I recently talked about using glue services (Anti-Corruption Layers) to isolate modern platforms from legacy integrations.
Today I want to talk about another type of glue service: data synchronization services.
🗃️ The Real Modernization Problem
One of the hardest parts of replacing a legacy platform is usually not the application itself.
It’s the data.
In a perfect world, you could: take downtime, export the database, import it into the new platform, and switch traffic.
Simple.
But large downtime windows are increasingly rare. And big-bang migrations are risky enough that many organizations actively avoid them.
That means old and new systems often need to run side-by-side for a while.
Both platforms stay active.
Both serve customers.
Both need access to the same data. This is where modernization becomes difficult.
🔄 Keeping Two Systems in Sync
When you are changing both the application and the underlying database, keeping data synchronized becomes difficult very quickly.
Especially when the two systems use different schemas, database technologies, data models, and update patterns.
You can’t simply export/import anymore.

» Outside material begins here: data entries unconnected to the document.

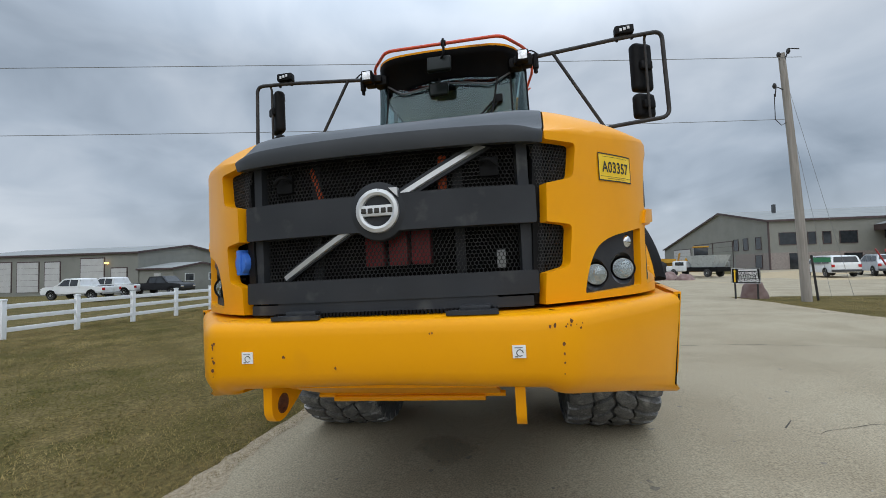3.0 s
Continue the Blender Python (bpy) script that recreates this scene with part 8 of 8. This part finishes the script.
for x, y, h in ((-76.5, -7.5, 9.3), (-140, -38, 9), (-95, -4, 8)):
    pl = thing("utility_pole", "distant wooden utility pole with a cross-arm", "utility pole", spot(x, y, -0.1, 80))
    b = bmesh.new()
    tube(b, [(0, 0, -0.3), (0, 0, h)], 0.14, 8)
    part("pole", b, WOOD, pl)
    part("cross_arm", box_mesh(-0.9, 0.9, -0.06, 0.06, h - 0.5, h - 0.38), WOOD, pl)


def ridge_line(name, label, mat, a0, a1, dist, height, seed, base=-6):
    """A low rise of land along the horizon between two bearings (degrees from +y, clockwise)."""
    rnd = random.Random(seed)
    b = bmesh.new()
    n = 90
    rows = []
    ph = [rnd.uniform(0, 6) for _ in range(4)]
    for k in range(n + 1):
        t = k / n
        a = radians(a0 + (a1 - a0) * t)
        hh = base + (height - base) * min(1, t * 6, (1 - t) * 6) * (0.7 + 0.2 * math.sin(t * 9 + ph[0]) + 0.1 * math.sin(t * 23 + ph[1]))
        rows.append([b.verts.new((math.sin(a) * d, math.cos(a) * d, z)) for d, z in ((dist - min(160, 0.24 * dist), base), (dist - min(60, 0.1 * dist), base + (hh - base) * 0.75), (dist, hh), (dist + 200, base))])
    for p, q in zip(rows, rows[1:]):
        for i in range(3):
            b.faces.new((p[i], p[i + 1], q[i + 1], q[i]))
    return solid(name, b, mat, label, "hill", kind="structure")


FIELD = material("ploughed_field", (0.110, 0.076, 0.048), (0.155, 0.112, 0.070), 0.02, 0.95)
# the air's blue-grey haze is put into the woods' colour
HAZE = material("hazy_woods", (0.13, 0.14, 0.155), (0.16, 0.17, 0.18), 0.01, 1.0)
ridge_line("wooded_bank", "brown bare field rising to the wood", FIELD, -128, -92, 185, 5.4, 11, -2)
ridge_line("field_rise", "brown ploughed rise on the horizon", FIELD, -125, -85, 420, 7.5, 3)
ridge_line("far_woods", "low woods on the horizon with blue-grey haze in their colour", HAZE, -84, -30, 1300, 6, 5, -50)
ridge_line("far_woods_east", "low woods on the horizon with blue-grey haze in their colour", HAZE, -34, 34, 1400, -20, 7, -75)
ridge_line("far_rise_east", "low rise behind the buildings", FIELD, 60, 110, 900, 8, 9)
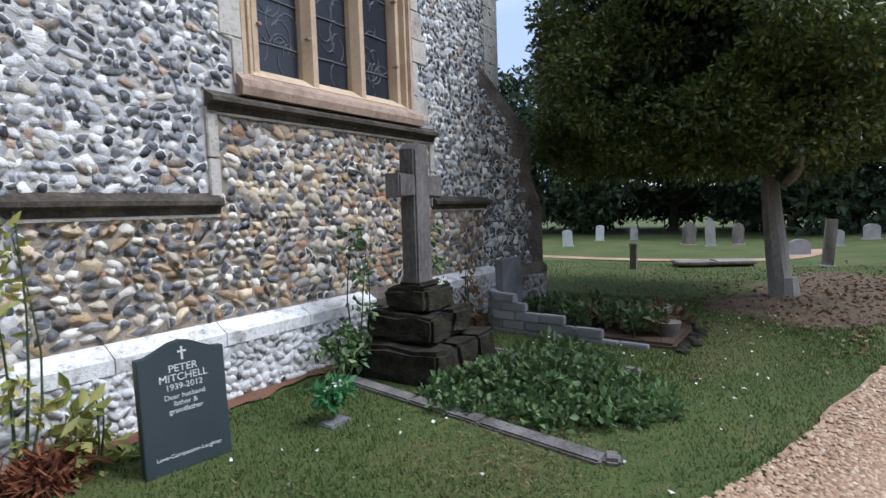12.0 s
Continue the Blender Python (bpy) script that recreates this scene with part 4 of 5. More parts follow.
PALE = "pale lichened headstone standing in the grass"
OLD = "old brown-stained headstone standing in the grass"
GREY = "grey headstone standing in the grass"
WHITE = "small white headstone standing in the grass"
for a in (("smooth grey headstone with a wavy top, tipped back", 4.0, -11.38, 0.52, 0.69, "ogee", M_GRAVE_GREY, 126, -5, -7, 0.09, True, 4),
          ("pale shouldered headstone on a stone footing", 2.36, -10.92, 0.5, 0.82, "shoulder", M_GRAVE_PALE, 108, -2, -2, 0.12, True, 8),
          ("old black-streaked round-topped headstone with loose stones at its foot", 1.45, -10.25, 0.42, 0.72, "shoulder", M_GRAVE_OLD, 70, 0, 2, 0.1, True, 0),
          ("broad old stained headstone with a shouldered top", 0.94, -13.05, 0.57, 0.84, "shoulder", M_GRAVE_OLD, 118, 0, 0, 0.14, True, 0),
          ("white headstone leaning to one side", -0.15, -12.6, 0.52, 0.68, "ogee", M_GRAVE_WHITE, 128, -4, -5, 0.09, True, 5),
          ("large white headstone with lines of dark letters", 2.1, -14.1, 0.62, 0.8, "ogee", M_GRAVE_WHITE, 135, -2, -2, 0.1, True, 6),
          ("large white headstone with lines of dark letters", 3.3, -14.75, 0.6, 0.8, "ogee", M_GRAVE_WHITE, 138, -2, 1, 0.1, True, 5),
          (OLD, 0.1, -16.5, 0.52, 0.66, "shoulder", M_GRAVE_OLD, 125, 0, 0, 0.1, True, 0),
          (PALE, -0.75, -16.2, 0.55, 0.68, "round", M_GRAVE_PALE, 120, 0, 0, 0.1, True, 0),
          (GREY, -2.05, -12.2, 0.54, 0.76, "ogee", M_GRAVE_GREY, 112, -3, 0, 0.1, False, 0),
          (PALE, -3.0, -11.4, 0.42, 0.66, "shoulder", M_GRAVE_PALE, 110, -3, 2, 0.1, True, 0),
          (OLD, -4.7, -13.9, 0.42, 0.62, "round", M_GRAVE_PINK, 110, 0, 2, 0.1, True, 0),
          (GREY, -6.9, -14.1, 0.48, 0.6, "round", M_GRAVE_GREY, 112, 0, 0, 0.1, True, 0),
          (WHITE, -5.9, -13.3, 0.34, 0.52, "round", M_GRAVE_WHITE, 112, 0, 0, 0.1, True, 0),
          (PALE, -6.5, -12.9, 0.34, 0.56, "round", M_GRAVE_PALE, 108, 0, 0, 0.1, True, 0),
          (OLD, -11.1, -12.2, 0.36, 0.44, "round", M_GRAVE_OLD, 105, 0, 0, 0.1, False, 0),
          (OLD, -12.0, -11.9, 0.36, 0.48, "round", M_GRAVE_OLD, 105, 0, 0, 0.1, False, 0),
          (PALE, -6.5, -9.95, 0.3, 0.58, "round", M_GRAVE_PALE, 60, 0, -3, 0.1, True, 0),
          (WHITE, -7.3, -9.4, 0.32, 0.46, "round", M_GRAVE_PALE, 95, 0, 3, 0.1, True, 0),
          (OLD, -7.9, -9.15, 0.34, 0.46, "round", M_GRAVE_OLD, 95, 0, 0, 0.1, True, 0),
          (PALE, -10.5, -8.65, 0.28, 0.52, "round", M_GRAVE_PALE, 60, 0, 0, 0.1, True, 0),
          (PALE, -12.1, -8.3, 0.3, 0.7, "round", M_GRAVE_PALE, 55, 0, 0, 0.1, True, 0),
          (PALE, -12.5, -7.9, 0.3, 0.8, "round", M_GRAVE_WHITE, 55, 0, 0, 0.1, True, 0),
          (WHITE, -9.4, -7.95, 0.3, 0.74, "round", M_GRAVE_WHITE, 70, 0, 2, 0.09, True, 0),
          (WHITE, -9.75, -7.6, 0.3, 0.74, "round", M_GRAVE_WHITE, 70, 0, 0, 0.09, True, 0),
          (OLD, -7.5, -7.75, 0.3, 0.62, "round", M_GRAVE_OLD, 55, 0, 3, 0.1, True, 0),
          (GREY, -9.1, -7.1, 0.26, 0.84, "point", M_GRAVE_PALE, 50, 0, 0, 0.1, True, 0),
          ("tall narrow weathered headstone seen nearly edge on", -3.7, -7.75, 0.26, 0.8, "round", M_GRAVE_OLD, 30, 0, 2, 0.11, True, 0),
          (PALE, -13.2, -6.2, 0.3, 1.0, "round", M_GRAVE_PALE, 40, 0, 3, 0.1, True, 0),
          (PALE, -5.6, -6.85, 0.36, 0.5, "round", M_GRAVE_PALE, 40, 0, -4, 0.1, True, 0),
          (PALE, -6.2, -6.6, 0.3, 0.62, "round", M_GRAVE_OLD, 40, 0, 0, 0.1, True, 0),
          ("leaning lichened headstone under the yew's skirts", -12.5, -0.15, 0.44, 0.62, "round", M_GRAVE_PALE, 75, 0, 8, 0.1, True, 0),
          (PALE, -12.7, 0.3, 0.26, 1.0, "round", M_GRAVE_PALE, 60, 0, 0, 0.1, True, 0),
          ("dark headstone leaning over beside the path", -14.4, 9.2, 0.8, 0.95, "round", M_GRAVE_OLD, 40, 0, 14, 0.12, True, 0),
          (PALE, -13.0, 8.6, 0.5, 1.15, "shoulder", M_GRAVE_PALE, 62, 0, 0, 0.12, True, 0),
          (PALE, -11.9, 7.9, 0.8, 1.2, "shoulder", M_GRAVE_PALE, 62, 0, 0, 0.13, True, 0),
          (PALE, -16.5, 5.6, 0.4, 0.7, "round", M_GRAVE_PALE, 60, 0, 0, 0.1, True, 0),
          (PALE, -15.6, 6.6, 0.4, 0.65, "round", M_GRAVE_OLD, 60, 0, 0, 0.1, True, 0),
          ("pale cross-topped headstone far along the path", -14.6, 5.4, 0.3, 1.1, "point", M_GRAVE_PALE, 60, 0, 0, 0.1, True, 0),
          (PALE, -13.4, 8.0, 0.4, 0.8, "round", M_GRAVE_PALE, 55, 0, 0, 0.1, True, 0),
          (PALE, -12.7, 8.6, 0.4, 0.8, "round", M_GRAVE_PALE, 55, 0, 0, 0.1, True, 0),
          (PALE, -18.2, 4.4, 0.4, 0.6, "round", M_GRAVE_PALE, 60, 0, 0, 0.1, True, 0),
          (GREY, -10.6, 11.4, 0.5, 0.8, "round", M_GRAVE_GREY, 40, 0, 0, 0.1, True, 0),
          (PALE, -12.6, 12.6, 0.5, 0.9, "round", M_GRAVE_PALE, 45, 0, 0, 0.1, True, 0)):
    headstone(*a)
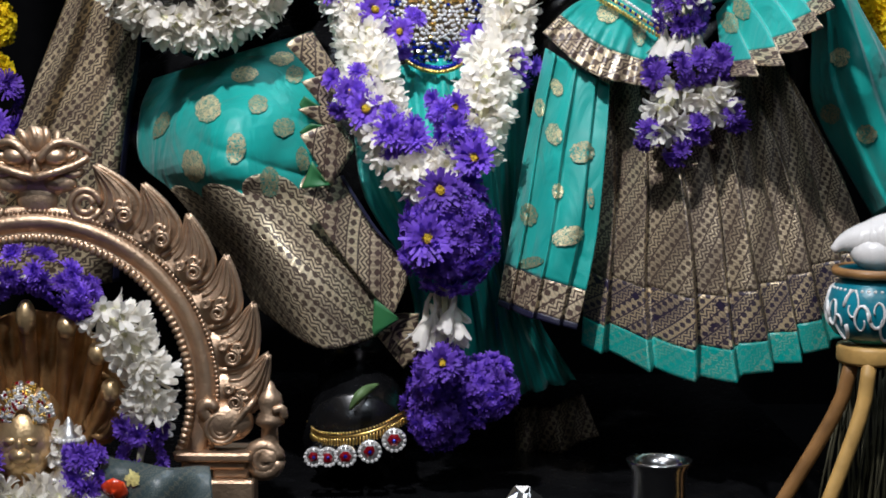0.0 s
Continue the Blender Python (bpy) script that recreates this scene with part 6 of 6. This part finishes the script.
# ---- the bronze arch and the small idol before the altar ----
def arch():
    Y = -0.33
    c = at(-0.3982, 1.0122, Y)
    u = (D + Y) / D * UNIT
    top = thing("bronze_arch", "bronze prabhavali arch with leaf crest and lion mask", "arch", where=Vector((c.x, Y, 0.90)))

    def polar(r, deg, dy=0.0):
        a = radians(deg)
        return c + Vector((r * u * math.cos(a), dy, r * u * math.sin(a)))
    band = Form()
    prof = [(270, 0.006), (270, -0.004), (276, -0.007), (283, -0.006), (286, -0.004), (290, -0.005), (303, -0.011), (312, -0.011), (318, -0.008), (321, -0.005), (330, -0.006), (334, -0.003), (334, 0.006)]
    degs = [-24 + 228 * k / 90 for k in range(91)]
    band.grid([[polar(r, d, dy) for r, dy in prof] for d in degs], 0, True, True)
    put("band", band.mesh("band", BRONZE), top)
    beads, drops = Form(), Form()
    for k in range(150):
        beads.ball(polar(325, -24 + 228 * k / 149, -0.007), 0.0021, None, 0, 6, 4)
    for k in range(96):
        d = -24 + 228 * k / 95
        drops.ball(polar(277, d, -0.008), (0.0044, 0.003, 0.0031), pose(0, 0, 0, 0, -d), 0, 8, 6)
    put("beading", beads.mesh("beading", BRONZE), top)
    put("egg_moulding", drops.mesh("egg_moulding", BRONZE), top)
    # crest leaves
    for side in (1, -1):
        for k, deg in enumerate((2, 15, 28.5, 42, 55, 67.5)):
            fm = Form()
            lean = side

            def q(r, t, dy):
                """r outward, t along the rim (towards the top), in units."""
                dd = deg + math.degrees(t / 365.0)
                return polar(r, dd if side > 0 else 180 - dd, dy)
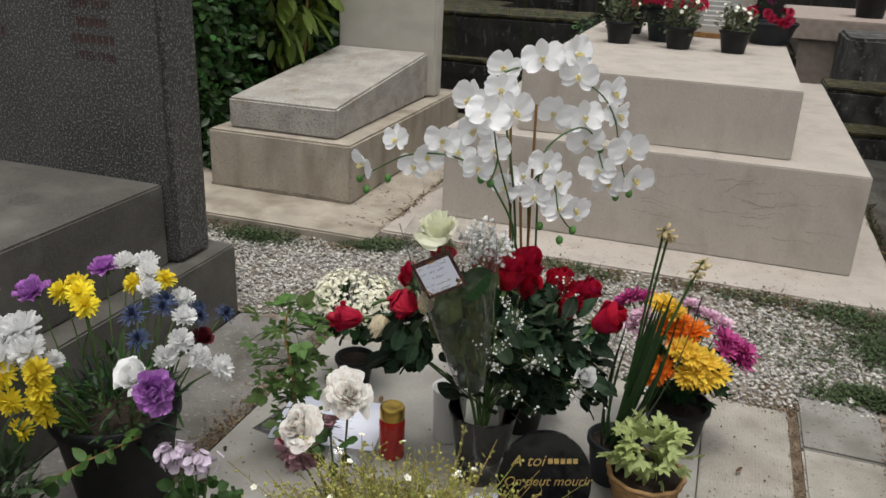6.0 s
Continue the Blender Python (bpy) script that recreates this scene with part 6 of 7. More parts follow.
sheet_a = laid("letter", ((-0.41, 2.275), (-0.125, 2.325), (-0.160, 2.552), (-0.45, 2.495)), Z + 0.003, 0.0008, PAPER, "white letter with faint writing in a plastic sleeve", "paper")
for k in range(7):
    part("writing_bar", bar(0.16 - 0.012 * (k % 3), 0.0022, 0.0002), mat("faint_blue_writing", (0.52, 0.56, 0.68), 0.8, 0.2), sheet_a, place=pose(-0.29 - 0.004 * k + 0.01 * (k % 2), 2.335 + k * 0.0165, 0.0009, 0, 0, 10))
laid("plastic_sleeve", ((-0.47, 2.30), (-0.11, 2.235), (-0.09, 2.44), (-0.42, 2.53)), Z + 0.0005, 0.0008, SLEEVE_PLASTIC, "clear plastic sleeve under the letter", "sleeve")
rc = thing("red_candle", (-0.076, 2.335, Z), "red grave candle with a gold lid", "grave candle")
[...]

You need continuous synchronization.
👨🏻🤝👨🏾 Enter the Synchronization Service
One useful pattern is to build a dedicated synchronization service whose sole responsibility is to keep data aligned across systems.
How synchronization works depends entirely on the platform.
I’ve used several approaches over the years.
⚙️ Database Triggers
One approach is to use database triggers or change-capture mechanisms in the legacy system.
When data changes, it’s detected, the synchronization service processes it, and the new platform is updated.
📩 Event-Based Synchronization
Another approach is to have the legacy platform emit events via a message broker.
The synchronization service consumes those events and updates the new database/platform accordingly. This tends to work especially well when modernizing toward event-driven systems.
⏳ Temporary Infrastructure
The important thing to remember is that these synchronization services are usually temporary. Their job is not to become a permanent platform.
Their purpose is to enable safe migration while reducing downtime and risk.
Once the migration is complete, the glue service disappears.
⚠️ One Important Warning
Bi-directional synchronization becomes extremely difficult very quickly.
With bi-directional synchronization, you have to solve:
- Conflict resolution
- Consistency problems
- Update ordering
- Partial failures
Whenever possible, avoid bi-directional synchronization.
In many cases, it is simpler to migrate the application layer first, then the database layer.
🧐 Final Thought
Modernization is rarely just replacing code. A major challenge is safely bridging old and new systems during transition periods.
Synchronization glue services are often what make zero-downtime migrations possible.